### What you need to do
Write out, word for word, the first line of the data below and every line after it through the one containing "return Matrix.LocRotScale((x, y, z), Euler([radians(a)".
--- Start of Data lines ---
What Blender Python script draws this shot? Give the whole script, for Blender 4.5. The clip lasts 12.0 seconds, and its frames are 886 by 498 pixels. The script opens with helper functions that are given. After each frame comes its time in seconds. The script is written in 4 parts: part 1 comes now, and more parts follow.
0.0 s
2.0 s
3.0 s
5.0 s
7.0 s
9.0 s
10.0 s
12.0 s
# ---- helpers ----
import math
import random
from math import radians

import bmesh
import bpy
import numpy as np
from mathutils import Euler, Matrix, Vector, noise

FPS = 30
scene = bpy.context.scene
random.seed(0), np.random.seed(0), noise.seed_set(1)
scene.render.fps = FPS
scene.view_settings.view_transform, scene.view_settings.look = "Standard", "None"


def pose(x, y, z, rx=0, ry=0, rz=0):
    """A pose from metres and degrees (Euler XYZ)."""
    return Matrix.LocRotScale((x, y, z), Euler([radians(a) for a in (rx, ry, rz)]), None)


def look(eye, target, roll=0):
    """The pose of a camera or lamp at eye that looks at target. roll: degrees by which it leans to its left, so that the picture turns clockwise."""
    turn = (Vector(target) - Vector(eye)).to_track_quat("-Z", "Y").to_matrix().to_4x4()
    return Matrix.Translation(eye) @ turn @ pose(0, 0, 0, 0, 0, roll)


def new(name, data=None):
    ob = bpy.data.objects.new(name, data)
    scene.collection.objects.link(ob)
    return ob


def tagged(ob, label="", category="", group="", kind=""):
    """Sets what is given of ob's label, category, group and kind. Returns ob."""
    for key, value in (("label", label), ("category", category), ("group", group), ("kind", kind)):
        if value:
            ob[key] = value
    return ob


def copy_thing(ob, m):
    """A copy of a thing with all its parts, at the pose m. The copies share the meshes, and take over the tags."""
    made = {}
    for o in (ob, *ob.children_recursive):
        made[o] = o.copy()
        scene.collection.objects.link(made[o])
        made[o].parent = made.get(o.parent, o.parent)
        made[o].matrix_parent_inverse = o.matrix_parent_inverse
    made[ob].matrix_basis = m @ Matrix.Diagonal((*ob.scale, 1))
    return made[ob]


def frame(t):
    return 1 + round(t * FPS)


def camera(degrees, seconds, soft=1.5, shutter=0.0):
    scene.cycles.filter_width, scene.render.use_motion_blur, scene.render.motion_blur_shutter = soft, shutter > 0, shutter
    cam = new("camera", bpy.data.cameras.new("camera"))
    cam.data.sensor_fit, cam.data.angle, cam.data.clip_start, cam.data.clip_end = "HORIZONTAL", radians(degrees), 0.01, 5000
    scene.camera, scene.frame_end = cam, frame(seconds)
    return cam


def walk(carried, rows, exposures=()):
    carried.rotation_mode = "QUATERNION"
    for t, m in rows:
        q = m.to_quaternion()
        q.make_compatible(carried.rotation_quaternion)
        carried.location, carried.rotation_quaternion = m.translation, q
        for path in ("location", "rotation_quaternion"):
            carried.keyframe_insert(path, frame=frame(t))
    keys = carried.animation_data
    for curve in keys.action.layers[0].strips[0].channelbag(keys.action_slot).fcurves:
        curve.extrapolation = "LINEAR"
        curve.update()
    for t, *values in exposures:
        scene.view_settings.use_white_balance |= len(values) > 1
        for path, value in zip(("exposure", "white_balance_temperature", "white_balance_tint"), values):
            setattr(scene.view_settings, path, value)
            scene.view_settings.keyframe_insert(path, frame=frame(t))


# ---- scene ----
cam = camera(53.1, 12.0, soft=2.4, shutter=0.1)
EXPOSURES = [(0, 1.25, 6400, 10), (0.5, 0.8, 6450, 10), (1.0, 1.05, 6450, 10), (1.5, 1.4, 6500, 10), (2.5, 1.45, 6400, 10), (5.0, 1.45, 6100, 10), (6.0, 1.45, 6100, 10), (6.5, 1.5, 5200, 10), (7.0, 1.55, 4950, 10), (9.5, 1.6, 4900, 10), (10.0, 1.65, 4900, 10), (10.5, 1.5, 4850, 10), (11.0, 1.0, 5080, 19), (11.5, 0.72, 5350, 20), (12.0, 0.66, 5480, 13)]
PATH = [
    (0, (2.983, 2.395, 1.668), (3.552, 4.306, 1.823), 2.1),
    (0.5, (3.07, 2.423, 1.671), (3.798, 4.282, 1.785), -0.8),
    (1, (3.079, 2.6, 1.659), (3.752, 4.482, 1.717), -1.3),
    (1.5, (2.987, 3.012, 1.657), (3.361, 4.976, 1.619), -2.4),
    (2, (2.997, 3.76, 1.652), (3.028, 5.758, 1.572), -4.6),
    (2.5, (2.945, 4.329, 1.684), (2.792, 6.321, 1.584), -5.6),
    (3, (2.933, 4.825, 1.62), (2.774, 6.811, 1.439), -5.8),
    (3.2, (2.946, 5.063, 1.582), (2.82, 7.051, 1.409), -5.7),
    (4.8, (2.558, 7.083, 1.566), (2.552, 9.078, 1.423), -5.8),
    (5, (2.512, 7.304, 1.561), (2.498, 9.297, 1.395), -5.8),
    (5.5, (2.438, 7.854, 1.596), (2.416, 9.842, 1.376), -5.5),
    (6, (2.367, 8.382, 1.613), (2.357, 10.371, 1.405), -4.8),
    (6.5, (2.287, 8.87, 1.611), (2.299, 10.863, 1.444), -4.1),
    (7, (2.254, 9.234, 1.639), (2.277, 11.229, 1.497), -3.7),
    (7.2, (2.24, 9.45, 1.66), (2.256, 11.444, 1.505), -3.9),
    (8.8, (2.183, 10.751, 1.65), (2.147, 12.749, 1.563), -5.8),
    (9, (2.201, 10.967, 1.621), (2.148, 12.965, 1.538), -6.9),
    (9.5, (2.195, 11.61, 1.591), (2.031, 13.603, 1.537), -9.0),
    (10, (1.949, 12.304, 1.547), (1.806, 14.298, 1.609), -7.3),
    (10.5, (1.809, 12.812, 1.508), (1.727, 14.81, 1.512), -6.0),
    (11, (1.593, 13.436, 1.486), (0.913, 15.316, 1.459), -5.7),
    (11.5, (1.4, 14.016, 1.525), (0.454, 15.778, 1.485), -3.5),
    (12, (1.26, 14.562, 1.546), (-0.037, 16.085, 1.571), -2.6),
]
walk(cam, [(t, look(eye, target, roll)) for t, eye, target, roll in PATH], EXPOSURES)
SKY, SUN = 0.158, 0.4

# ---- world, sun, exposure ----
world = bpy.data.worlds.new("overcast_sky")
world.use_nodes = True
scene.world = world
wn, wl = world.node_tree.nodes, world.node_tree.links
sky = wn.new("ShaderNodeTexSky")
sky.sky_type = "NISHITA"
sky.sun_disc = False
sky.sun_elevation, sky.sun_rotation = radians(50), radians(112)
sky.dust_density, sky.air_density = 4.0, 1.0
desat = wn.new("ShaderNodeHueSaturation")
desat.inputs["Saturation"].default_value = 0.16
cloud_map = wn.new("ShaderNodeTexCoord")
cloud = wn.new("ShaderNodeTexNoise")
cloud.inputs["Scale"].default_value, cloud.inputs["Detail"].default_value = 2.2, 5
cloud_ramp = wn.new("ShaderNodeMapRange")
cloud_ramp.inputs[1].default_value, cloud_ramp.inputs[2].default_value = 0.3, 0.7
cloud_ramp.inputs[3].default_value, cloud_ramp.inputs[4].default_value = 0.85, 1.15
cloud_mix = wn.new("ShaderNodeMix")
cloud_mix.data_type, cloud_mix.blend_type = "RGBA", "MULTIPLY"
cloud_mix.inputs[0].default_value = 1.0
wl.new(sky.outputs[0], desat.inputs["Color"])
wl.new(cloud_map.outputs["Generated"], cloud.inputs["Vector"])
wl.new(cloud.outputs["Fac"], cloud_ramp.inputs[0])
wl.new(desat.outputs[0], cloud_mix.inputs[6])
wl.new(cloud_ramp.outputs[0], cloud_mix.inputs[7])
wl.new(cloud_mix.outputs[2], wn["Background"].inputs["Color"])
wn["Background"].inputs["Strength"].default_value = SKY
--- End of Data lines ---
### Reply to the exercise
What Blender Python script draws this shot? Give the whole script, for Blender 4.5. The clip lasts 12.0 seconds, and its frames are 886 by 498 pixels. The script opens with helper functions that are given. After each frame comes its time in seconds. The script is written in 4 parts: part 1 comes now, and more parts follow.
0.0 s
2.0 s
3.0 s
5.0 s
7.0 s
9.0 s
10.0 s
12.0 s
# ---- helpers ----
import math
import random
from math import radians

import bmesh
import bpy
import numpy as np
from mathutils import Euler, Matrix, Vector, noise

FPS = 30
scene = bpy.context.scene
random.seed(0), np.random.seed(0), noise.seed_set(1)
scene.render.fps = FPS
scene.view_settings.view_transform, scene.view_settings.look = "Standard", "None"


def pose(x, y, z, rx=0, ry=0, rz=0):
    """A pose from metres and degrees (Euler XYZ)."""
    return Matrix.LocRotScale((x, y, z), Euler([radians(a) for a in (rx, ry, rz)]), None)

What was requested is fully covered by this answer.